Carry none of the pictures over; write out the complete data exactly.
--- Begin Recorded data ---
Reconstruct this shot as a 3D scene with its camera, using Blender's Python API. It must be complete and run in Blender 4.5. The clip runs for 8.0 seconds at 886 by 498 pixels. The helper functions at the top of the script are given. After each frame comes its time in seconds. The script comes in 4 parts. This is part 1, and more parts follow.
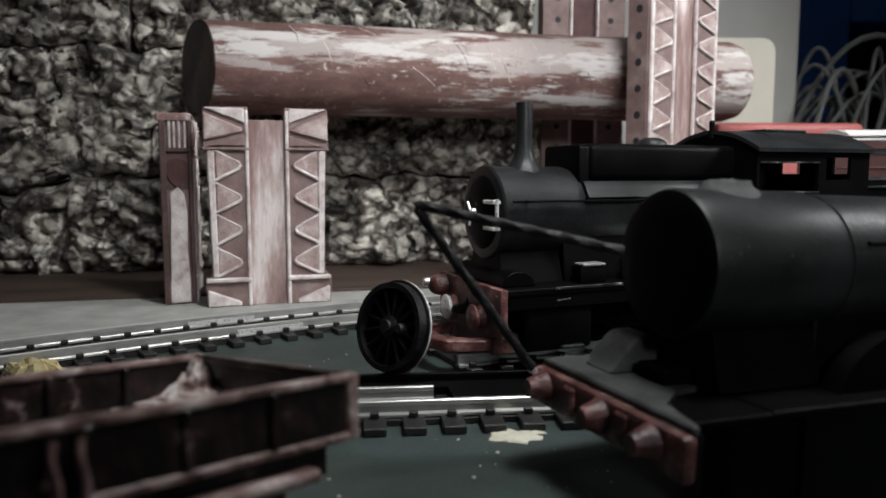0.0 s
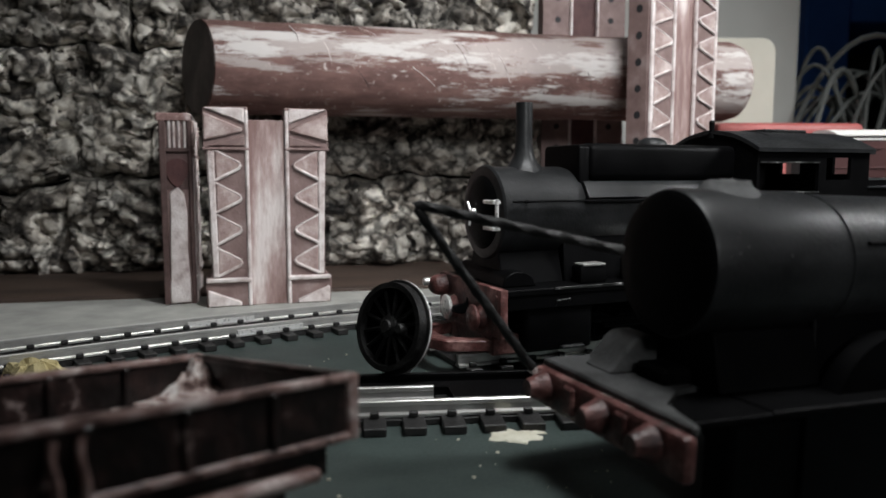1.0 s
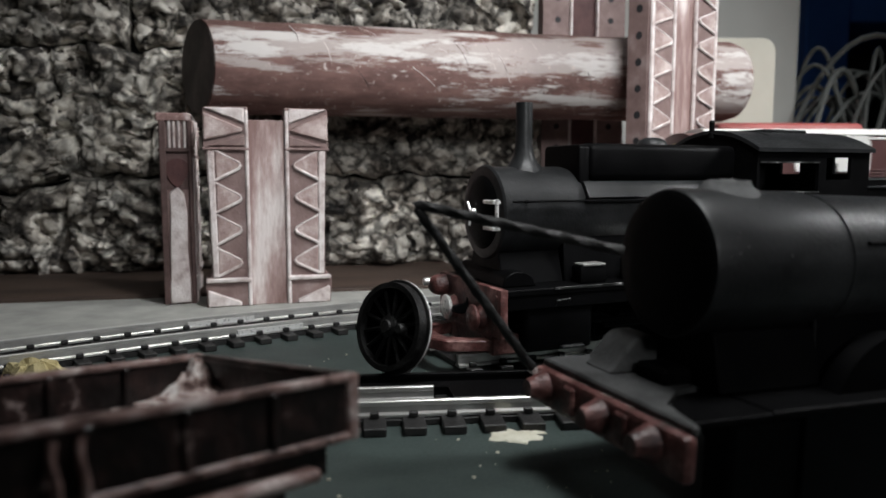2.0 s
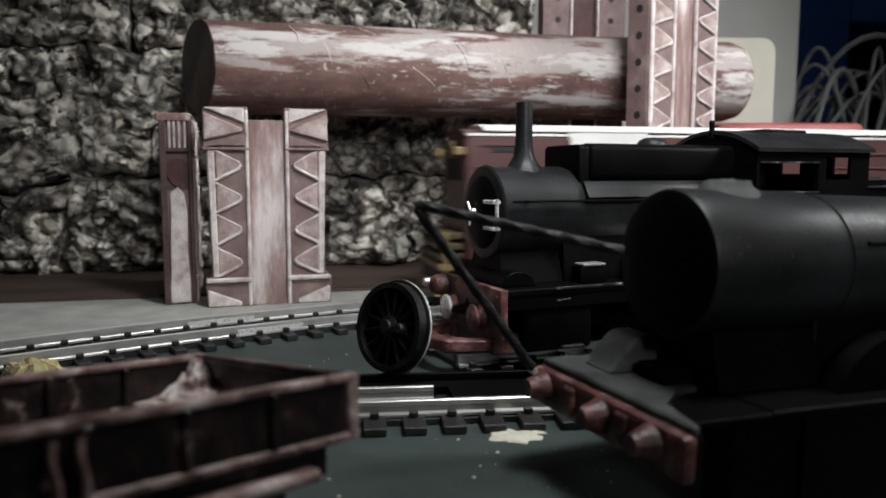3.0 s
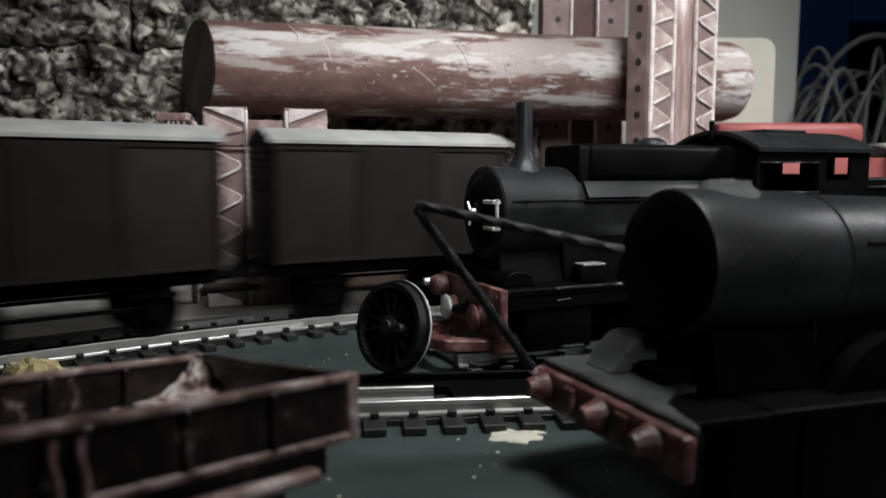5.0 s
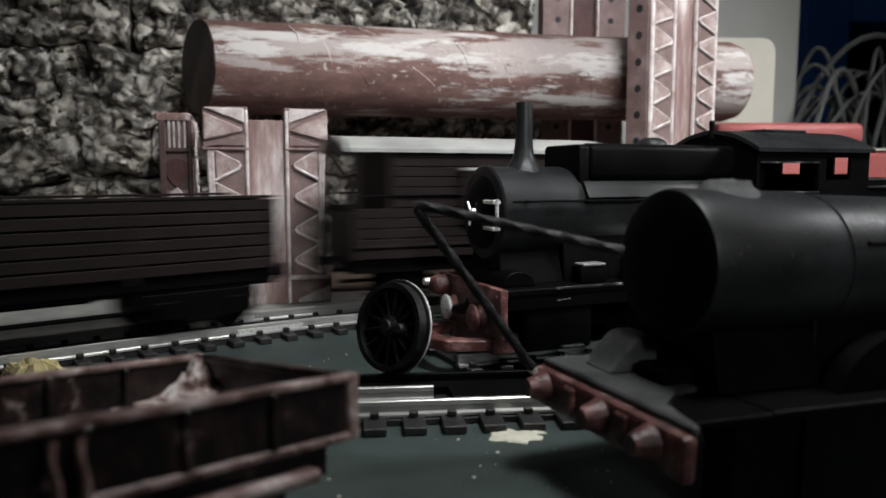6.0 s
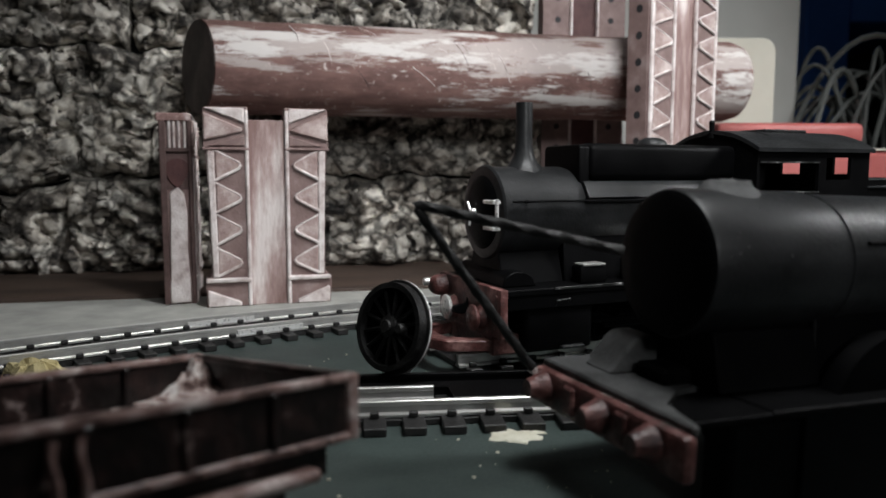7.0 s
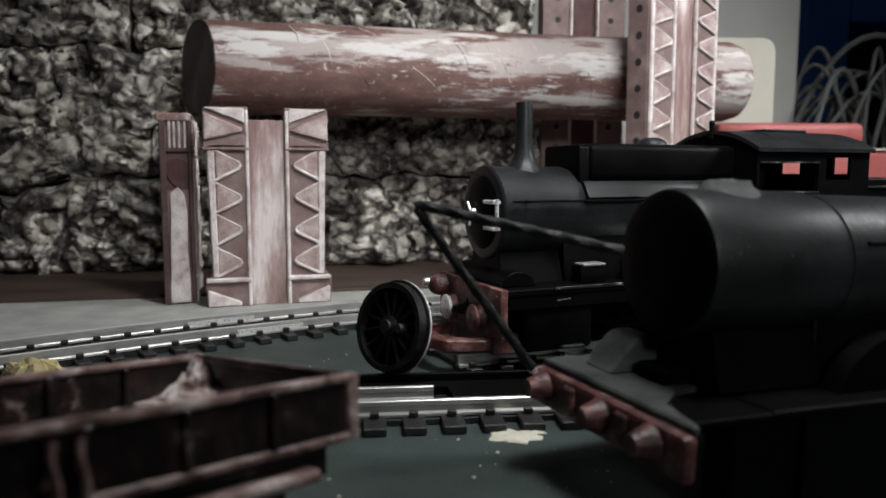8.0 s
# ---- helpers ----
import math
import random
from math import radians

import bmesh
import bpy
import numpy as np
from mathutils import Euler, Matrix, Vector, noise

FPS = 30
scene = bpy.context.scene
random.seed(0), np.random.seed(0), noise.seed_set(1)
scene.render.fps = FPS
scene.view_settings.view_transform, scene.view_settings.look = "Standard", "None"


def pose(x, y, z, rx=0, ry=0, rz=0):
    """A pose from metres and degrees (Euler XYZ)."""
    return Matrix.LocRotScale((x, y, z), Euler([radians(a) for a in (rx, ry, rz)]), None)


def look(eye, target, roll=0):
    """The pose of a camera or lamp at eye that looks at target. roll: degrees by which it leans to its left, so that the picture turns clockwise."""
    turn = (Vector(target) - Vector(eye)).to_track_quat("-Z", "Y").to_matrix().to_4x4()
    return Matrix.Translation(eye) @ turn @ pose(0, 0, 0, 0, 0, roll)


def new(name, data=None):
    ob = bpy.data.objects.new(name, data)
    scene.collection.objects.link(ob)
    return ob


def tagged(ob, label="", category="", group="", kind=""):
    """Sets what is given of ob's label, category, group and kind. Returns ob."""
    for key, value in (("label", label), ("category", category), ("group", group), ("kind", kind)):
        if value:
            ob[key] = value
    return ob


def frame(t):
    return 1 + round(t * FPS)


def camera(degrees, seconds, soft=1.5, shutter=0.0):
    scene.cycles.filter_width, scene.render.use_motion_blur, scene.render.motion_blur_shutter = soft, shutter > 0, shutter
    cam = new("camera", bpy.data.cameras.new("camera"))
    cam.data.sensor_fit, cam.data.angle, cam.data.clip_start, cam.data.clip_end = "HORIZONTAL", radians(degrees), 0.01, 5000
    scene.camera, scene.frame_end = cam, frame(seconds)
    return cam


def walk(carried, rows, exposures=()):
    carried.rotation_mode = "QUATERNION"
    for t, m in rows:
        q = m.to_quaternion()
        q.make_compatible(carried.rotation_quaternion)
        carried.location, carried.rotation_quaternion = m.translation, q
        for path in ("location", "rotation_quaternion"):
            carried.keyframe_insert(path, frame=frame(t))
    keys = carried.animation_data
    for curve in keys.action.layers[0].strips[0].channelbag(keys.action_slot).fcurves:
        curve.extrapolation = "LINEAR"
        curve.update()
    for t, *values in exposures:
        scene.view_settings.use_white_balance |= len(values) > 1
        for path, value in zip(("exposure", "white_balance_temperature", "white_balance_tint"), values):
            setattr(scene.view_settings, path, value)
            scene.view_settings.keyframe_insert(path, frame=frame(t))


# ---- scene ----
# All building sizes below are millimetres; K turns them into metres.
K = 0.001

# ---------------------------------------------------------------- camera
cam = camera(62.2, 8.0, soft=1.6, shutter=0.7)
EYE = look((0, 0, 44.5 * K), (0, 1000 * K, (44.5 - 104.6) * K))
walk(cam, [(0.0, EYE), (8.0, EYE)], exposures=[(0.0, -0.28), (8.0, -0.28)])
cam.data.dof.use_dof = True
cam.data.dof.focus_distance = 0.17
cam.data.dof.aperture_fstop = 27.0

# ---------------------------------------------------------------- light
world = bpy.data.worlds.new("room_air")
scene.world = world
world.use_nodes = True
world.node_tree.nodes["Background"].inputs[0].default_value = (0.6, 0.65, 0.7, 1)
world.node_tree.nodes["Background"].inputs[1].default_value = 0.05


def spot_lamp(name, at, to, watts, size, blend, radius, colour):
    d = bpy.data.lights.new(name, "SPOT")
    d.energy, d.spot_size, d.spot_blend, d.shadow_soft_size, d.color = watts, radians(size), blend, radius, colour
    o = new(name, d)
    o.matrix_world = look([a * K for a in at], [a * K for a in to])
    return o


def disk_fill(name, at, size, watts, colour):
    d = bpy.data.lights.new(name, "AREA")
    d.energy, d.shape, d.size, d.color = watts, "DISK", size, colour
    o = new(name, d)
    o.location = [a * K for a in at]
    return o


# Unseen spots without fixtures: one overhead, one from the right.
spot_lamp("unseen_top_spot", (66, 100, 240), (28, 225, 40), 2.85, 112, 1.0, 0.03, (0.975, 0.99, 1.0))
spot_lamp("unseen_right_spot", (330, 185, 235), (75, 320, 60), 4.0, 100, 1.0, 0.035, (0.975, 0.99, 1.0))
# Added front fill that brightens the bark under the tube.
spot_lamp("front_fill_spot", (140, -170, 190), (25, 300, 35), 2.8, 40, 1.0, 0.04, (0.975, 0.99, 1.0))
# Added unseen disk high above, as faint ambient fill.
disk_fill("ceiling_fill_light", (100, 420, 1640), 0.4, 1.4, (0.97, 0.99, 1.0))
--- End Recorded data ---
» Solution for this problem:
Reconstruct this shot as a 3D scene with its camera, using Blender's Python API. It must be complete and run in Blender 4.5. The clip runs for 8.0 seconds at 886 by 498 pixels. The helper functions at the top of the script are given. After each frame comes its time in seconds. The script comes in 4 parts. This is part 1, and more parts follow.
0.0 s
1.0 s
2.0 s
3.0 s
5.0 s
6.0 s
7.0 s
8.0 s
# ---- helpers ----
import math
import random
from math import radians

import bmesh
import bpy
import numpy as np
from mathutils import Euler, Matrix, Vector, noise

FPS = 30
scene = bpy.context.scene
random.seed(0), np.random.seed(0), noise.seed_set(1)
scene.render.fps = FPS
scene.view_settings.view_transform, scene.view_settings.look = "Standard", "None"


def pose(x, y, z, rx=0, ry=0, rz=0):
    """A pose from metres and degrees (Euler XYZ)."""
    return Matrix.LocRotScale((x, y, z), Euler([radians(a) for a in (rx, ry, rz)]), None)


def look(eye, target, roll=0):
    """The pose of a camera or lamp at eye that looks at target. roll: degrees by which it leans to its left, so that the picture turns clockwise."""
    turn = (Vector(target) - Vector(eye)).to_track_quat("-Z", "Y").to_matrix().to_4x4()
    return Matrix.Translation(eye) @ turn @ pose(0, 0, 0, 0, 0, roll)


def new(name, data=None):
    ob = bpy.data.objects.new(name, data)
    scene.collection.objects.link(ob)
    return ob


def tagged(ob, label="", category="", group="", kind=""):
    """Sets what is given of ob's label, category, group and kind. Returns ob."""
    for key, value in (("label", label), ("category", category), ("group", group), ("kind", kind)):
        if value:
            ob[key] = value
    return ob


def frame(t):
    return 1 + round(t * FPS)


def camera(degrees, seconds, soft=1.5, shutter=0.0):
    scene.cycles.filter_width, scene.render.use_motion_blur, scene.render.motion_blur_shutter = soft, shutter > 0, shutter
    cam = new("camera", bpy.data.cameras.new("camera"))
    cam.data.sensor_fit, cam.data.angle, cam.data.clip_start, cam.data.clip_end = "HORIZONTAL", radians(degrees), 0.01, 5000
    scene.camera, scene.frame_end = cam, frame(seconds)
    return cam


def walk(carried, rows, exposures=()):
    carried.rotation_mode = "QUATERNION"
    for t, m in rows:
        q = m.to_quaternion()
        q.make_compatible(carried.rotation_quaternion)
        carried.location, carried.rotation_quaternion = m.translation, q
        for path in ("location", "rotation_quaternion"):
            carried.keyframe_insert(path, frame=frame(t))
    keys = carried.animation_data
    for curve in keys.action.layers[0].strips[0].channelbag(keys.action_slot).fcurves:
        curve.extrapolation = "LINEAR"
        curve.update()
    for t, *values in exposures:
        scene.view_settings.use_white_balance |= len(values) > 1
        for path, value in zip(("exposure", "white_balance_temperature", "white_balance_tint"), values):
            setattr(scene.view_settings, path, value)
            scene.view_settings.keyframe_insert(path, frame=frame(t))


# ---- scene ----
# All building sizes below are millimetres; K turns them into metres.
K = 0.001

# ---------------------------------------------------------------- camera
cam = camera(62.2, 8.0, soft=1.6, shutter=0.7)
EYE = look((0, 0, 44.5 * K), (0, 1000 * K, (44.5 - 104.6) * K))
walk(cam, [(0.0, EYE), (8.0, EYE)], exposures=[(0.0, -0.28), (8.0, -0.28)])
cam.data.dof.use_dof = True
cam.data.dof.focus_distance = 0.17
cam.data.dof.aperture_fstop = 27.0

# ---------------------------------------------------------------- light
world = bpy.data.worlds.new("room_air")
scene.world = world
world.use_nodes = True
world.node_tree.nodes["Background"].inputs[0].default_value = (0.6, 0.65, 0.7, 1)
world.node_tree.nodes["Background"].inputs[1].default_value = 0.05


def spot_lamp(name, at, to, watts, size, blend, radius, colour):
    d = bpy.data.lights.new(name, "SPOT")
    d.energy, d.spot_size, d.spot_blend, d.shadow_soft_size, d.color = watts, radians(size), blend, radius, colour
    o = new(name, d)
    o.matrix_world = look([a * K for a in at], [a * K for a in to])
    return o


def disk_fill(name, at, size, watts, colour):
    d = bpy.data.lights.new(name, "AREA")
    d.energy, d.shape, d.size, d.color = watts, "DISK", size, colour
    o = new(name, d)
    o.location = [a * K for a in at]
    return o


# Unseen spots without fixtures: one overhead, one from the right.
spot_lamp("unseen_top_spot", (66, 100, 240), (28, 225, 40), 2.85, 112, 1.0, 0.03, (0.975, 0.99, 1.0))
spot_lamp("unseen_right_spot", (330, 185, 235), (75, 320, 60), 4.0, 100, 1.0, 0.035, (0.975, 0.99, 1.0))
# Added front fill that brightens the bark under the tube.
spot_lamp("front_fill_spot", (140, -170, 190), (25, 300, 35), 2.8, 40, 1.0, 0.04, (0.975, 0.99, 1.0))
# Added unseen disk high above, as faint ambient fill.
disk_fill("ceiling_fill_light", (100, 420, 1640), 0.4, 1.4, (0.97, 0.99, 1.0))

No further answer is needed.